Environment:
Scrapy 0.16.2 Twisted-12.2.0 python 2.7 macosx-10.6
Okey here is my problem:
I try to run
scrapy shell http://aaa.17domn.com/bt9/file.php/MERH77V.html
Error:
[ScrapyHTTPPageGetter,client] Unhandled Error
Traceback (most recent call last):
File "/Library/Frameworks/Python.framework/Versions/2.7/lib/python2.7/site-packages/Twisted-12.2.0-py2.7-macosx-10.6-intel.egg/twisted/internet/selectreactor.py", line 150, in _doReadOrWrite
why = getattr(selectable, method)()
File "/Library/Frameworks/Python.framework/Versions/2.7/lib/python2.7/site-packages/Twisted-12.2.0-py2.7-macosx-10.6-intel.egg/twisted/internet/tcp.py", line 202, in doRead
return self._dataReceived(data)
File "/Library/Frameworks/Python.framework/Versions/2.7/lib/python2.7/site-packages/Twisted-12.2.0-py2.7-macosx-10.6-intel.egg/twisted/internet/tcp.py", line 208, in _dataReceived
rval = self.protocol.dataReceived(data)
File "/Library/Frameworks/Python.framework/Versions/2.7/lib/python2.7/site-packages/Twisted-12.2.0-py2.7-macosx-10.6-intel.egg/twisted/protocols/basic.py", line 564, in dataReceived
why = self.lineReceived(line)
File "/Library/Frameworks/Python.framework/Versions/2.7/lib/python2.7/site-packages/Scrapy-0.16.2-py2.7.egg/scrapy/core/downloader/webclient.py", line 50, in lineReceived
return HTTPClient.lineReceived(self, line.rstrip())
File "/Library/Frameworks/Python.framework/Versions/2.7/lib/python2.7/site-packages/Twisted-12.2.0-py2.7-macosx-10.6-intel.egg/twisted/web/http.py", line 450, in lineReceived
self.extractHeader(self._header)
File "/Library/Frameworks/Python.framework/Versions/2.7/lib/python2.7/site-packages/Twisted-12.2.0-py2.7-macosx-10.6-intel.egg/twisted/web/http.py", line 406, in extractHeader
key, val = header.split(':',1)
exceptions.ValueError: need more than 1 value to unpack
I found the solution from https://groups.google.com/forum/#!msg/scrapy-users/xFKo8ggzPxs/VXDl3CZ4V4cJ They describe this is caused by twisted.

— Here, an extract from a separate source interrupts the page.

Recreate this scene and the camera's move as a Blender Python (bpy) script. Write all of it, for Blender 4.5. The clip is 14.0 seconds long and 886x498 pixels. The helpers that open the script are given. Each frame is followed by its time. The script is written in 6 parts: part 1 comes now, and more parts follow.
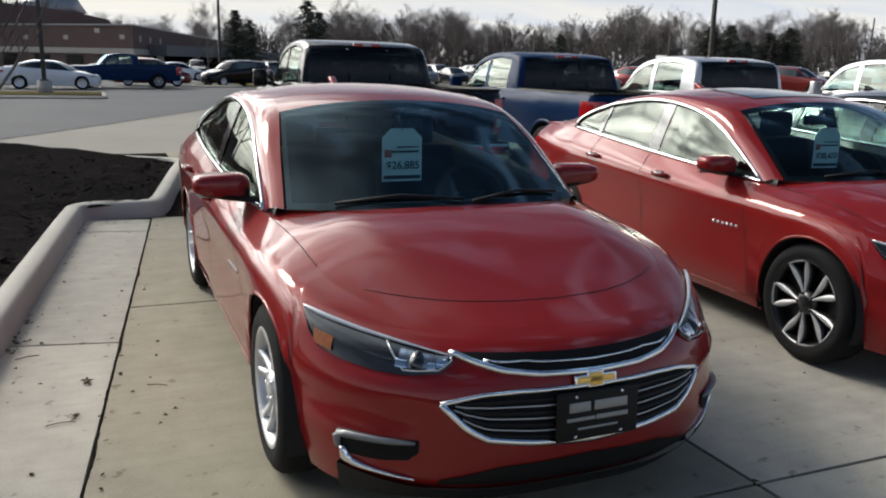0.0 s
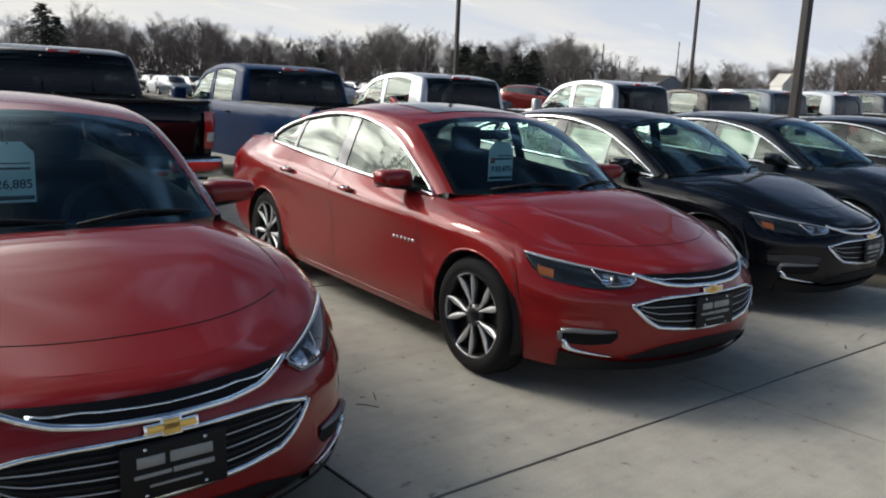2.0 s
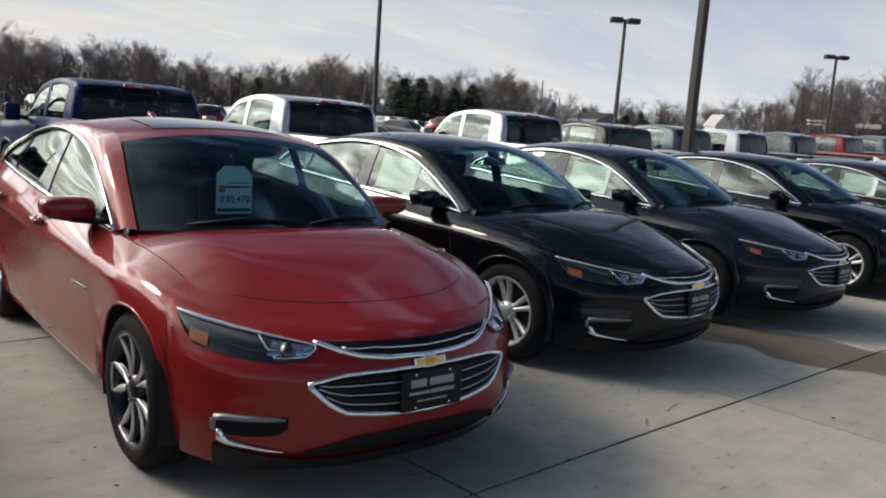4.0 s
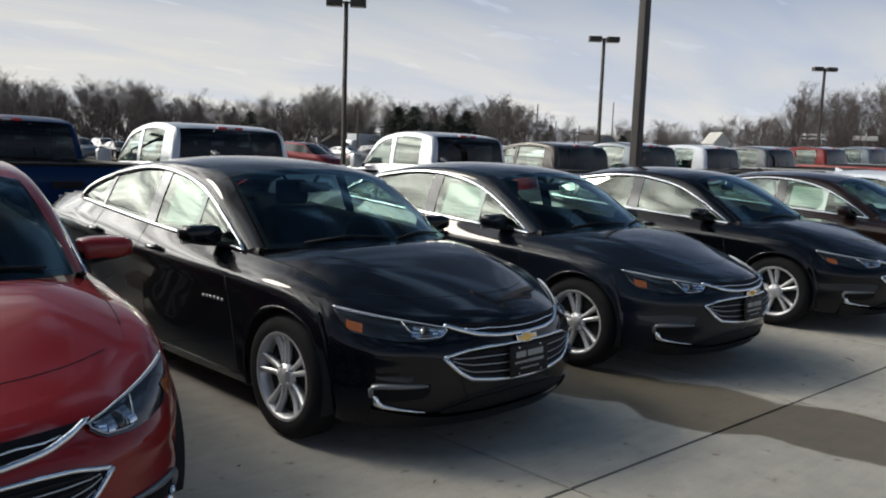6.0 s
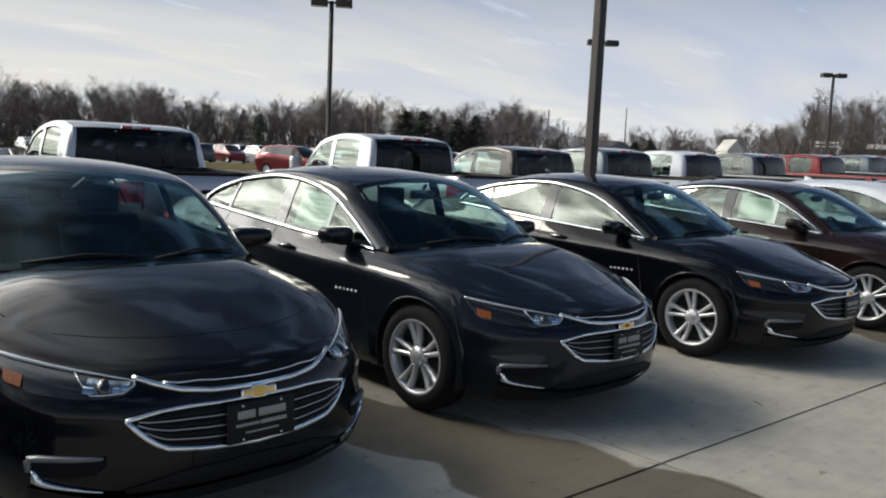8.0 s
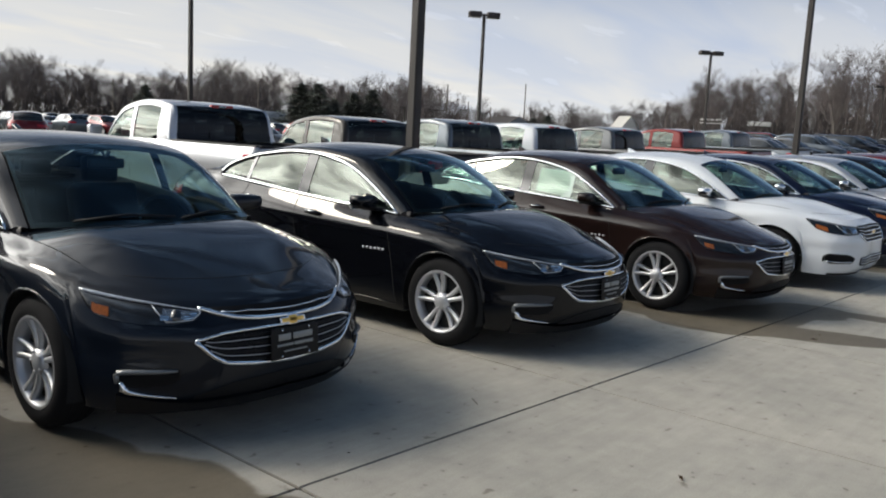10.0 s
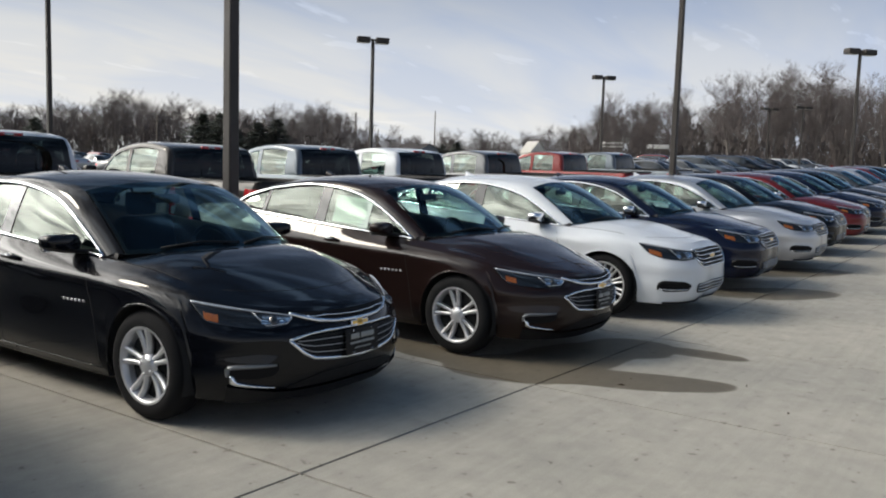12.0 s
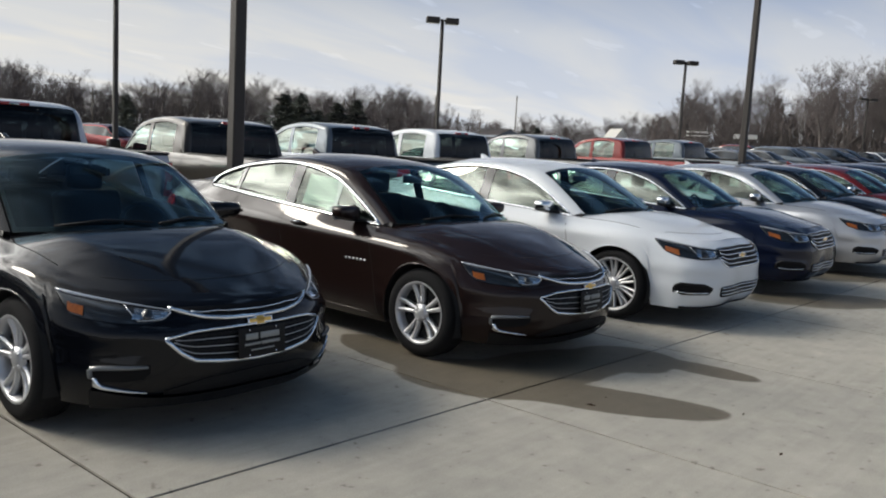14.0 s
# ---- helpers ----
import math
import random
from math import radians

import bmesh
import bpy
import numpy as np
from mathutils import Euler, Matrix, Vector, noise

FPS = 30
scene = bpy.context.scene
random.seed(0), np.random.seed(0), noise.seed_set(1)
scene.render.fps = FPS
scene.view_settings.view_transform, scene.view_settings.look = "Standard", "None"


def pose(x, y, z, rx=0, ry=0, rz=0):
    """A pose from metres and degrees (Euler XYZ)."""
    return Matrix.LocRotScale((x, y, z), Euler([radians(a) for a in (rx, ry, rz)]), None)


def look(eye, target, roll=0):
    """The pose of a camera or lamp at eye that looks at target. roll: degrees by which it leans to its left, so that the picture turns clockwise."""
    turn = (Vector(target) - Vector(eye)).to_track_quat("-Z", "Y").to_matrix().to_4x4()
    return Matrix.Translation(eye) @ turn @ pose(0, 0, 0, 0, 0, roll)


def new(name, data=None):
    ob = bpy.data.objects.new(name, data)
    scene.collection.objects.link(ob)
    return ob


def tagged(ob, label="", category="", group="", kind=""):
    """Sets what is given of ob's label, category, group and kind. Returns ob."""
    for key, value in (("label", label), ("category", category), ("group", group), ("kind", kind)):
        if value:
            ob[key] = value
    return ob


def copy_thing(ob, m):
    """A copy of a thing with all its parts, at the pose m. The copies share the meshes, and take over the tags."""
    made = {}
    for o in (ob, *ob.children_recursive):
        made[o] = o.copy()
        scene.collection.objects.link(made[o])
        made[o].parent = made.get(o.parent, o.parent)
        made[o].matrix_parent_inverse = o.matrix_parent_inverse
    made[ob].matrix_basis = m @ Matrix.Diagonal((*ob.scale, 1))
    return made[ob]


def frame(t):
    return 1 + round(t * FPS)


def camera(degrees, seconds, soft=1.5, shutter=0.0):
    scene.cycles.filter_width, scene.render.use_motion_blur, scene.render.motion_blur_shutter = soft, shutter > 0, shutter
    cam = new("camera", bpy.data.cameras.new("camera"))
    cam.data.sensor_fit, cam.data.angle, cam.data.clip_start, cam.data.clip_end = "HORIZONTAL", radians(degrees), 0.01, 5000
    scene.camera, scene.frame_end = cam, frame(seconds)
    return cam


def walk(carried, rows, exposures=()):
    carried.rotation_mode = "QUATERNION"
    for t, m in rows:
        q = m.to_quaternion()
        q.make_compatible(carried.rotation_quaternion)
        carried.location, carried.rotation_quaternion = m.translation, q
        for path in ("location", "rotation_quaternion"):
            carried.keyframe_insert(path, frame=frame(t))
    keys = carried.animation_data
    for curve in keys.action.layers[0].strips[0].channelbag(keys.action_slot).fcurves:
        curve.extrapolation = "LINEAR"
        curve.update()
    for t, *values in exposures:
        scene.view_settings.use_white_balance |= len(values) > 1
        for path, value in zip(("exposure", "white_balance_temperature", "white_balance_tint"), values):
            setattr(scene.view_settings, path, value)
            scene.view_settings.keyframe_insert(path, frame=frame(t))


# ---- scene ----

Then I patched function extractHeader in /twisted/web/http.py from http://twistedmatrix.com/trac/ticket/2842. Its WORKS
BUT BUT, Hold on NOt yet!!!
I run another web
scrapy shell http://www1.wkdown.info/fs3/file.php/M994ATR.html
Error:
Traceback (most recent call last):
File "/Library/Frameworks/Python.framework/Versions/2.7/lib/python2.7/site-packages/Twisted-12.2.0-py2.7-macosx-10.6-intel.egg/twisted/internet/defer.py", line 551, in _runCallbacks
current.result = callback(current.result, *args, **kw)

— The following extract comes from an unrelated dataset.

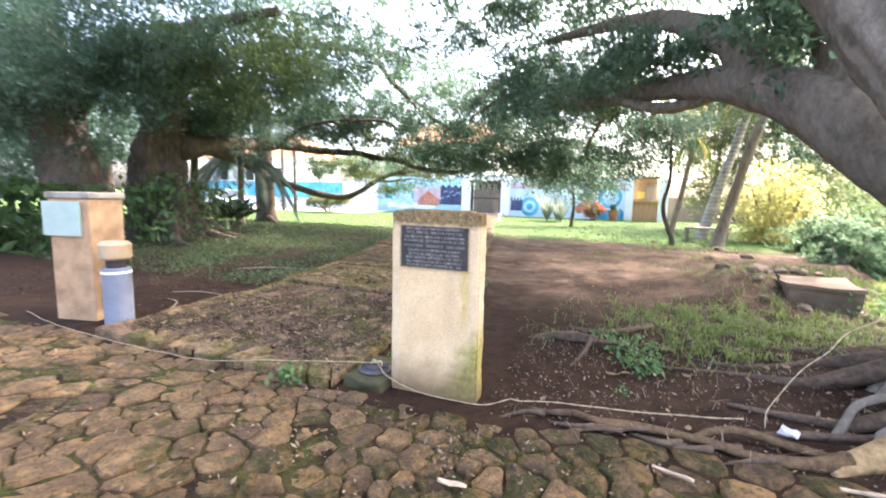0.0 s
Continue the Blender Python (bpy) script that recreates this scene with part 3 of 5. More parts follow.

File "/Library/Frameworks/Python.framework/Versions/2.7/lib/python2.7/site-packages/Scrapy-0.16.2-py2.7.egg/scrapy/core/downloader/webclient.py", line 122, in _build_response
status = int(self.status)
ValueError: invalid literal for int() with base 10: 'html'
I think something happen on response headers. Scrapy cannot handle it well. Any idea? Thank you!